Di era industri 4.0 keberadaan museum nampaknya masih belum menjadi perhatian bagi kaum milenial. Padahal, hasil studi terakhir memperlihatkan di tahun 2020 – 2035, generasi milenial adalah pemilik porsi terbesar pada komunitas-komunitas untuk menjadi target market.
“Sehingga yang perlu dilakukan adalah bagaimana membuat para millenial ini tertarik berkunjung ke museum,” ujar Dr. Ayu Helena Cornellia., BA., MBA, dosen STP AMPTA Yogyakarta, Selasa malam (15/12) saat menjadi pembicara diskusi daring bertema Museum di Yogyakarta: Masalah Promosi dan Solusinya.
Hasil penelitian yang ia lakukan pada tahun 2018 memperlihatkan sejumlah kendala dalam pengembangan museum sebagai destinasi wisata. Diantaranya manajeman museum belum maksimal dalam pengelolaan, dan belum pernah merekrut staf khusus di bidang public relation/ humas atau marketing.
Kenapa manajemen belum maksimal, kata Ayu, lebih pada keterbatasan dana atau budget untuk melakukan komunikasi pemasaran. Demikian pula soal sumber daya manusia, tidak sedikit dari pengelola museum belum memiliki passion sehingga tidak jarang sering terkesan kurang ramah dan lain-lain.
“Mindset masih berorientasi pada produk belum consumer oriented. Ini penting diungkap mengingat target pasar terbesar Indonesia saat ini adalah generasi milenial,” katanya.

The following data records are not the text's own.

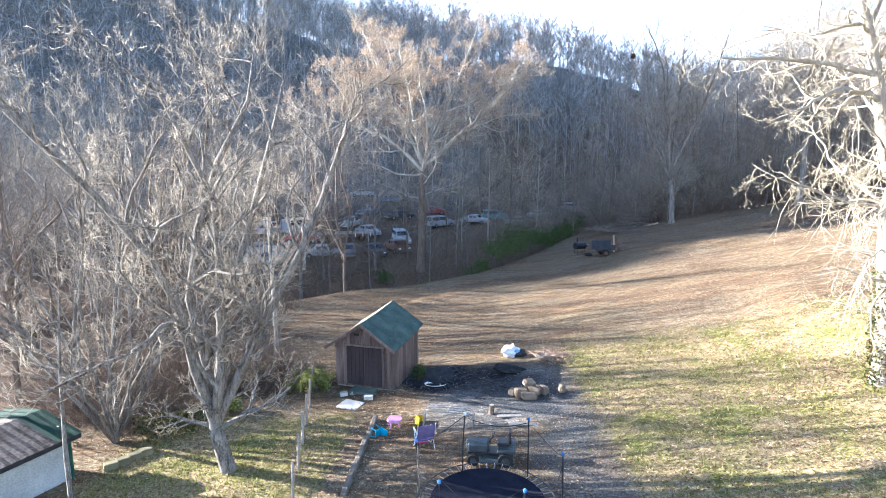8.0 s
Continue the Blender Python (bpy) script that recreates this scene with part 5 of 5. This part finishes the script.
part("cap", rod((-0.15, 0.05, 7.08), (-0.15, 0.05, 7.16), 0.09, 0.09, 10), OLD_WOOD, pole)


# shrubs
def shrub(name, x, y, r, tall, mat, label, seed, leaves=900, size=0.07):
    rng = np.random.default_rng(seed)
    t = thing(name, on_ground(x, y), label, "shrub")
    stems = []
    spots = []
    for k in range(22):
        a, f = rng.uniform(0, math.tau), rng.random() ** 0.5
        tip = np.array([r * f * math.cos(a), r * f * math.sin(a), tall * rng.uniform(0.55, 1.0) * (1 - 0.35 * f * f)])
        mid = tip * [0.4, 0.4, 0.55] + rng.normal(size=3) * 0.06
        stems.append((np.array([tip * [0.1, 0.1, 0], mid, tip]), np.array([0.018, 0.012, 0.004])))
        n = leaves // 22
        f2 = rng.uniform(0.25, 1.05, n)[:, None]
        spots.append(mid * (1 - f2) + tip * f2 + rng.normal(size=(n, 3)) * 0.14 * max(r, 0.6))
    V, T, Q = tubes(stems, 4)
    child("branchwork", fast_mesh("branchwork", V, T, Q, BARK_BROWN), t)
    sp = np.concatenate(spots)
    sp[:, 2] = np.maximum(sp[:, 2], 0.05)
    child("foliage", leaf_mesh("foliage", sp, size, mat, rng, 0.02), t)


YELLOW_LEAF = leafy("yellow_green_leaves", ((0.10, 0.13, 0.03), (0.20, 0.22, 0.06), (0.32, 0.29, 0.10)))
BANK_LEAF = leafy("bank_leaves", ((0.04, 0.065, 0.02), (0.075, 0.11, 0.035), (0.14, 0.165, 0.06)))
shrub("privet_bush", -3.9, 27.9, 0.75, 1.15, YELLOW_LEAF, "yellow-green leafy bush beside the shed", 41, 1100, 0.06)
shrub("privet_bush", -4.7, 28.3, 0.6, 0.8, YELLOW_LEAF, "low yellow-green bush beside the shed", 42, 600, 0.06)
shrub("privet_bush", 0.35, 28.9, 0.3, 0.9, GREEN_LEAF, "green weeds against the shed wall", 43, 400, 0.05)
for k, (x, y, r, h) in enumerate(((-6.9, 28.6, 0.9, 1.3), (-8.0, 28.9, 0.9, 1.5), (-6.1, 29.2, 0.7, 1.0), (-9.0, 28.4, 0.8, 1.2))):
    shrub("dry_weeds", x, y, r, h, leafy("tan_weeds", ((0.18, 0.12, 0.06), (0.30, 0.22, 0.12), (0.36, 0.30, 0.15))), "clump of dry tan weeds", 50 + k, 700, 0.055)
for k, (x, y, r, h) in enumerate(((-7.4, 24.6, 0.6, 0.8), (-8.4, 24.0, 0.7, 0.9), (-6.6, 26.0, 0.5, 0.7))):
    shrub("privet_bush", x, y, r, h, IVY_LEAF if k < 2 else YELLOW_LEAF, "small green bush under the trees", 60 + k, 500, 0.06)
for k, (x, y, r, h) in enumerate(((5.4, 58.0, 2.1, 3.6), (7.8, 61.8, 2.3, 4.0), (3.0, 56.2, 1.4, 2.2), (10.2, 66.0, 1.6, 2.6), (12.6, 70.5, 1.6, 2.2), (15.4, 76.0, 2.2, 3.0), (-5.6, 56.2, 1.0, 1.3), (-2.0, 54.9, 0.9, 1.2))):
    shrub("evergreen_shrub", x, y, r, h, BANK_LEAF, "leafy green shrub on the creek bank", 70 + k, 2300 if r > 1.2 else 700, 0.08)

# slender dead tree leaning in front of the low building
rng = np.random.default_rng(177)
w, tw = grow(rng, 6.5, 0.07, clear=0.45, angle=(30, 75), limbs=8, levels=3, kids=(5, 5), ratio=0.6, up=0.05, wander=0.28, reach=0.5, twig=0.005, lean=(-0.12, 0.1))
tree_thing("leaning_tree", -7.7, 19.2, w, tw, BARK_GREY, TWIG_PALE, "slender dead tree leaning beside the low building", 6)

# squirrel nest high in the fan-limbed tree
NEST_LEAF = leafy("dead_nest_leaves", ((0.04, 0.028, 0.02), (0.09, 0.065, 0.045), (0.15, 0.11, 0.08)))
nest = thing("squirrel_nest", pose(17.95, 64.2, 18.95), "dark ball of dead leaves high in a bare tree", "nest")
rng = np.random.default_rng(5)
d = rng.normal(size=(700, 3))
d /= np.linalg.norm(d, axis=1, keepdims=True)
part("core", lump(0.17, (1, 1, 0.9), 0.4, 4, 2, (0, 0, 0)), BARK_BROWN, nest)
child("leaves", leaf_mesh("leaves", d * 0.2 * rng.uniform(0.7, 1.1, (700, 1)), 0.05, NEST_LEAF, rng, 0.04), nest)

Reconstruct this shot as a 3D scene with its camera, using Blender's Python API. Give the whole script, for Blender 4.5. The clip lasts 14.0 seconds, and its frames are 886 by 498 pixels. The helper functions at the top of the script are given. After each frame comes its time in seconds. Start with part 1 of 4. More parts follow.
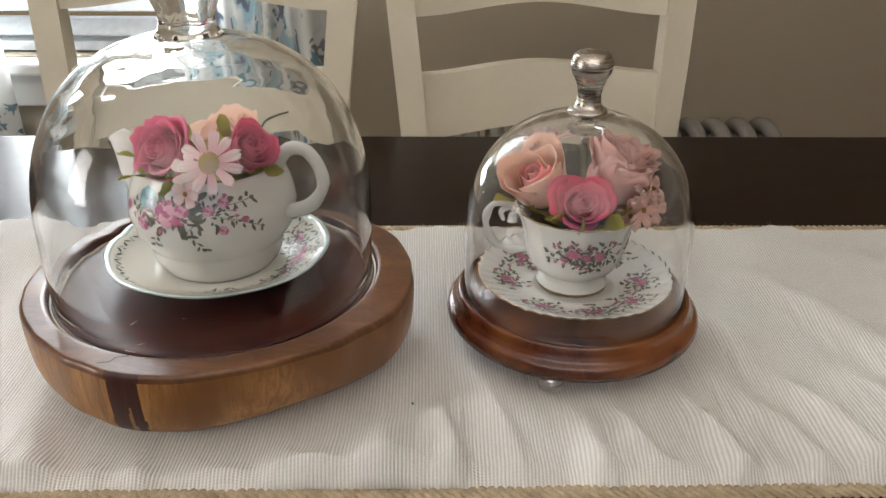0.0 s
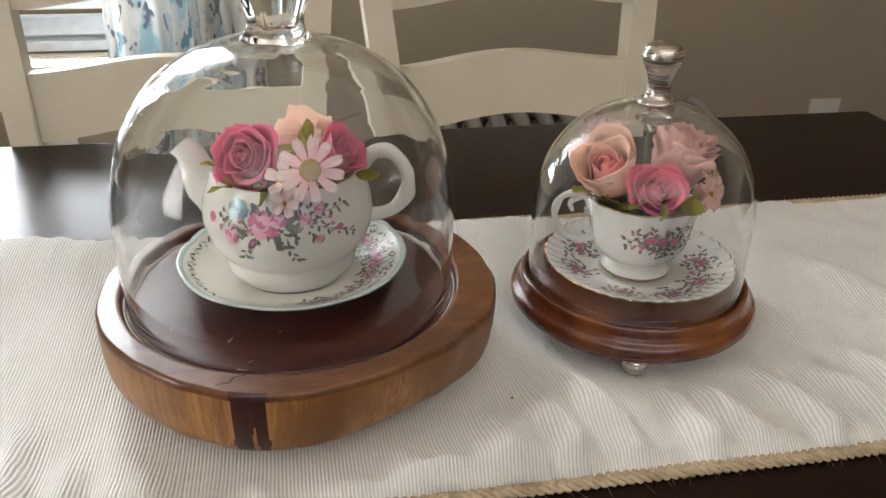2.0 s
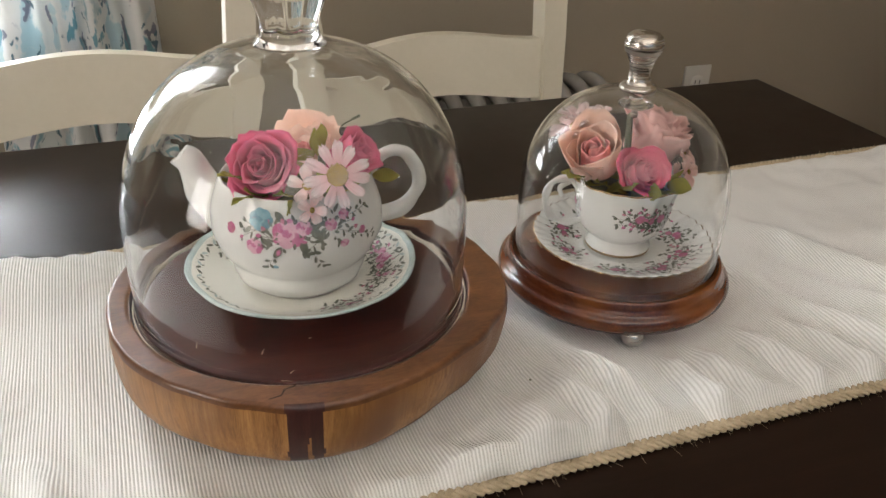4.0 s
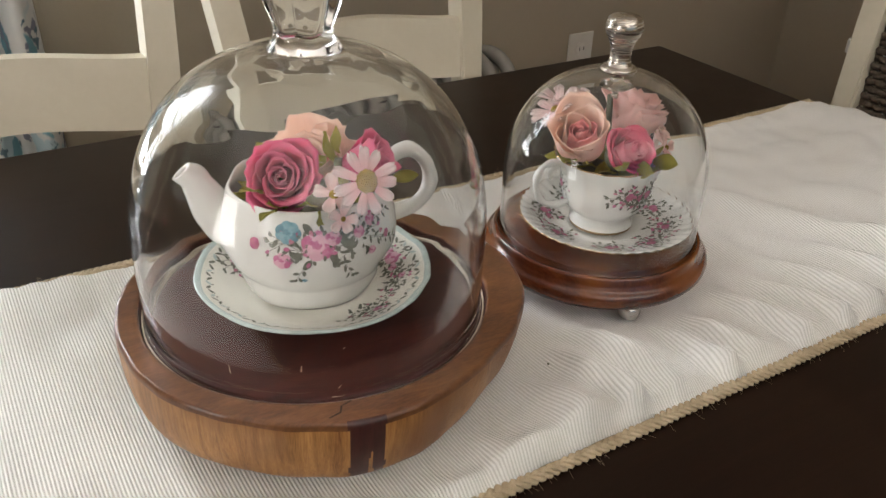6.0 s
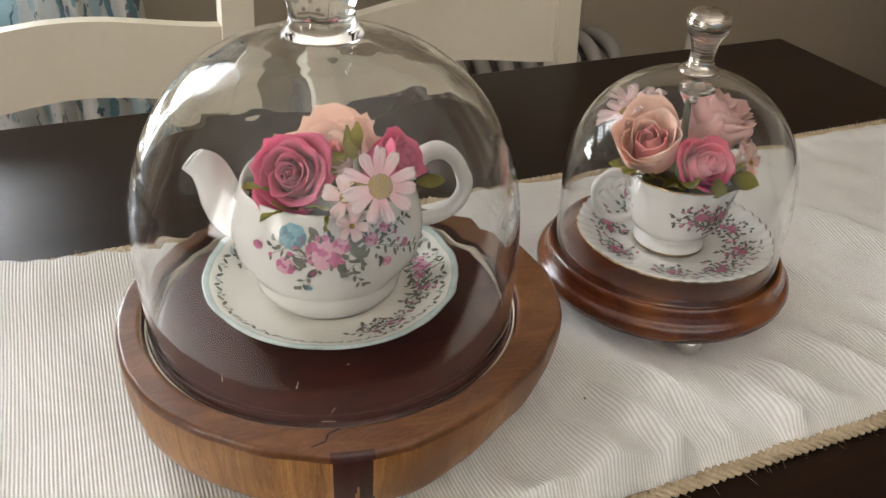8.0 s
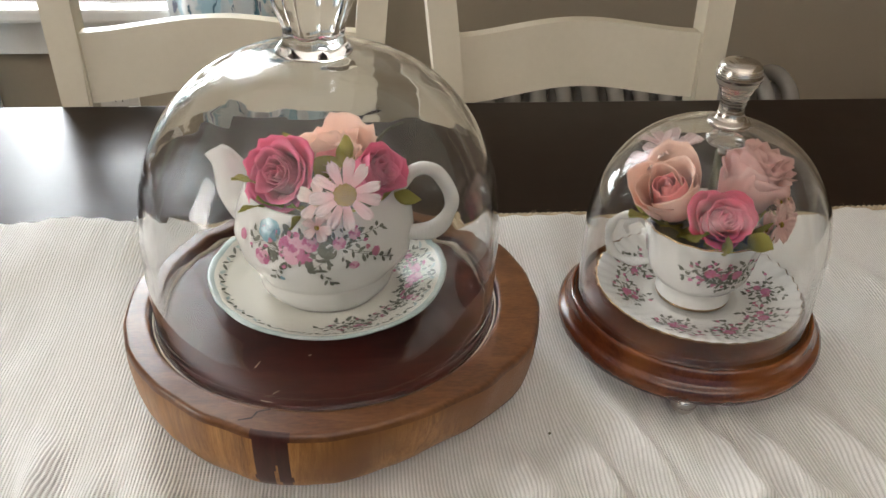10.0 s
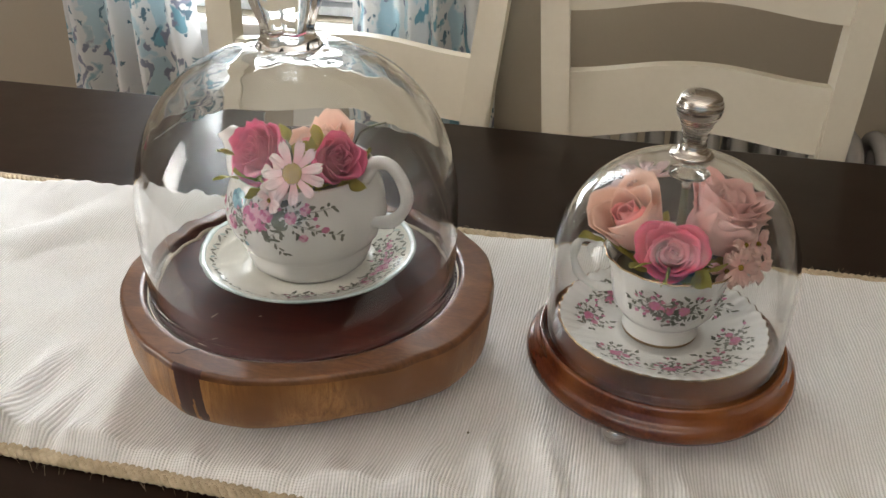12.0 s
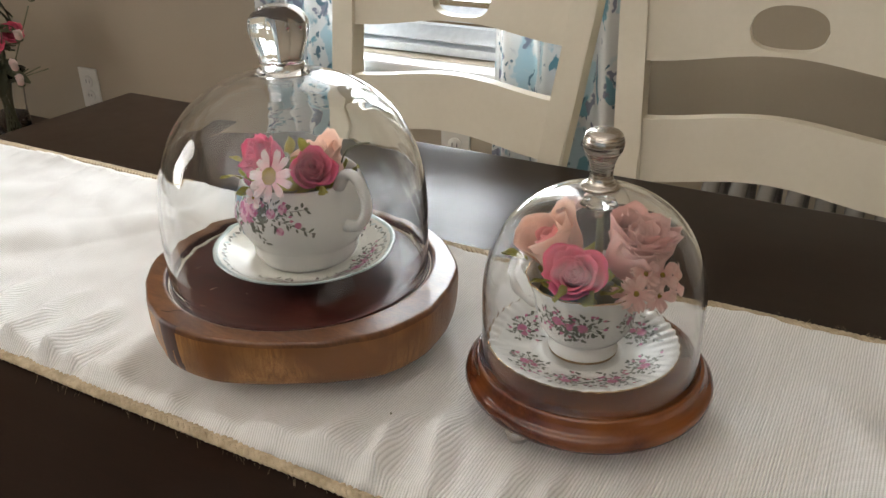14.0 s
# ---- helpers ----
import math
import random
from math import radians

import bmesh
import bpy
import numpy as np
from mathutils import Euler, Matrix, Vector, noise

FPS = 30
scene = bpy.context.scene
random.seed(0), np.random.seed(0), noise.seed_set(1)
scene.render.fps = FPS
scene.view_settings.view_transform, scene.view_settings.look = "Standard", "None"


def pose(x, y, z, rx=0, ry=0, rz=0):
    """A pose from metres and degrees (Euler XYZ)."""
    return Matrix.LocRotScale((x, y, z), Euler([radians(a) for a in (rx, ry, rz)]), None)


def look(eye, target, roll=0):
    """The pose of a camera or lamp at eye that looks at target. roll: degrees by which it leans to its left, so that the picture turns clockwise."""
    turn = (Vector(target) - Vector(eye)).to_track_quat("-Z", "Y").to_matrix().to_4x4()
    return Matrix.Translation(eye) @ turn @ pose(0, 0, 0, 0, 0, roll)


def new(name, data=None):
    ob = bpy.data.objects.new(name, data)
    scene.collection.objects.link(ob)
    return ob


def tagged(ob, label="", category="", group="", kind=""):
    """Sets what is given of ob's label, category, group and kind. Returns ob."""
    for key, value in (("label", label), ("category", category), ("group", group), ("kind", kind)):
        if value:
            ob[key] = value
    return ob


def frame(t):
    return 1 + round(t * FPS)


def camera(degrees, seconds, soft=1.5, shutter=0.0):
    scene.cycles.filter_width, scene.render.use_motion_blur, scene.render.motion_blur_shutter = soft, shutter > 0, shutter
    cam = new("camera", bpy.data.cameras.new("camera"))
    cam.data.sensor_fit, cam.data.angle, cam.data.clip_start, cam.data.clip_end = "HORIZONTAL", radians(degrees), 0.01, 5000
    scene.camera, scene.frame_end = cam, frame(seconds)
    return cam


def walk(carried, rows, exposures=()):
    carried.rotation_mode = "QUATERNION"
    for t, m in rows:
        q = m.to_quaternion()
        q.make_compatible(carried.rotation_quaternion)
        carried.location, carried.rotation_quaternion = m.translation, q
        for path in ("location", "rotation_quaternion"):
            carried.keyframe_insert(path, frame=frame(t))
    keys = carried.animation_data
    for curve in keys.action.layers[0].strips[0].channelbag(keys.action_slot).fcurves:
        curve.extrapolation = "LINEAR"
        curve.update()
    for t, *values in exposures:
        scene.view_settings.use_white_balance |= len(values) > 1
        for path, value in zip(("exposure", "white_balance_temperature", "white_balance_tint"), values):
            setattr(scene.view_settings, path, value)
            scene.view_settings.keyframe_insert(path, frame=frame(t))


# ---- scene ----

Dalam diskusi daring yang diselengggarakan Program Studi Kajian Pariwisata, Sekolah Pascasarjana UGM, Ayu menyebut hasil penelitiannya di tahun 2018 masih ada 10 persen museum dengan status tidak jelas sehingga sangat wajar jika terkait rencana pemasaran pun mereka belum memiliki.
Oleh karena itu, menurutnya, penting untuk menciptakan model pemasaran. Model pemasaran ini yang utama terkait dengan kebijakan pemerintah.
“Meski begitu kali ini saya akan fokus pada strategi pemasaran, yaitu integrated marketing communication atau sering dibilang promosi, sebab di era digital ini memang harus bisa mempromosikan secara positif kalau memang ingin dikenal,” katanya.
Ayu menyebut berbagai bisnis yang dimiliki saat ini, baik profit maupun non-profit sebaiknya dilengkapi dengan perencanaan publik relation karena di era saat ini melalui media sosial semua bisa mengupdate dengan baik.
Meski begitu, katanya, antara yang dipromosikan dengan yang ada di media sosial harus balance. Jadi, jangan sampai apa yang ditampilkan di medsos tidak sesuai dengan kenyataan sesungguhnya.
“Jadi, kalau kita punya destinasi wisata, museum atau atraksi bisa melakukan itu. Itu yang menjadi tujuan kita agar museum menjadi enjoyment. Bisa pula menjadikan museum sebagai co-working space agar milenial lebih tertarik belajar di museum daripada belajar di cafe,” imbuhnya.
Ayu mengatakan itu sebab belum lama museum Sonobudoyo dinobatkan sebagai museum cantik karena konten-konten yang dimiliki di instagram. Konten-konten tersebut banyak dilihat para netizen, dan museum Sonobudoyo bisa menyampaikan personal branding dengan baik.
“Karena itu mengaktifkan dan meningkatkan medsos bisa menjadi kunci. Museum tidak harus meniru museum yang lain, tapi bagaimana dengan karakter sendiri bisa ditingkatkan dan dikenal orang lain. Keberadaan website adalah keharusan, dan sesering mungkin mengadakan spesial event agar orang semakin senang berkunjung ke museum,” terangnya.
Drs. John Soeprihanto., MM., Ph.D selaku pembahas sepakat jika upaya yang dilakukan saat ini adalah menarik generasi milenial berkunjung ke museum karena generasi milenial adalah future market.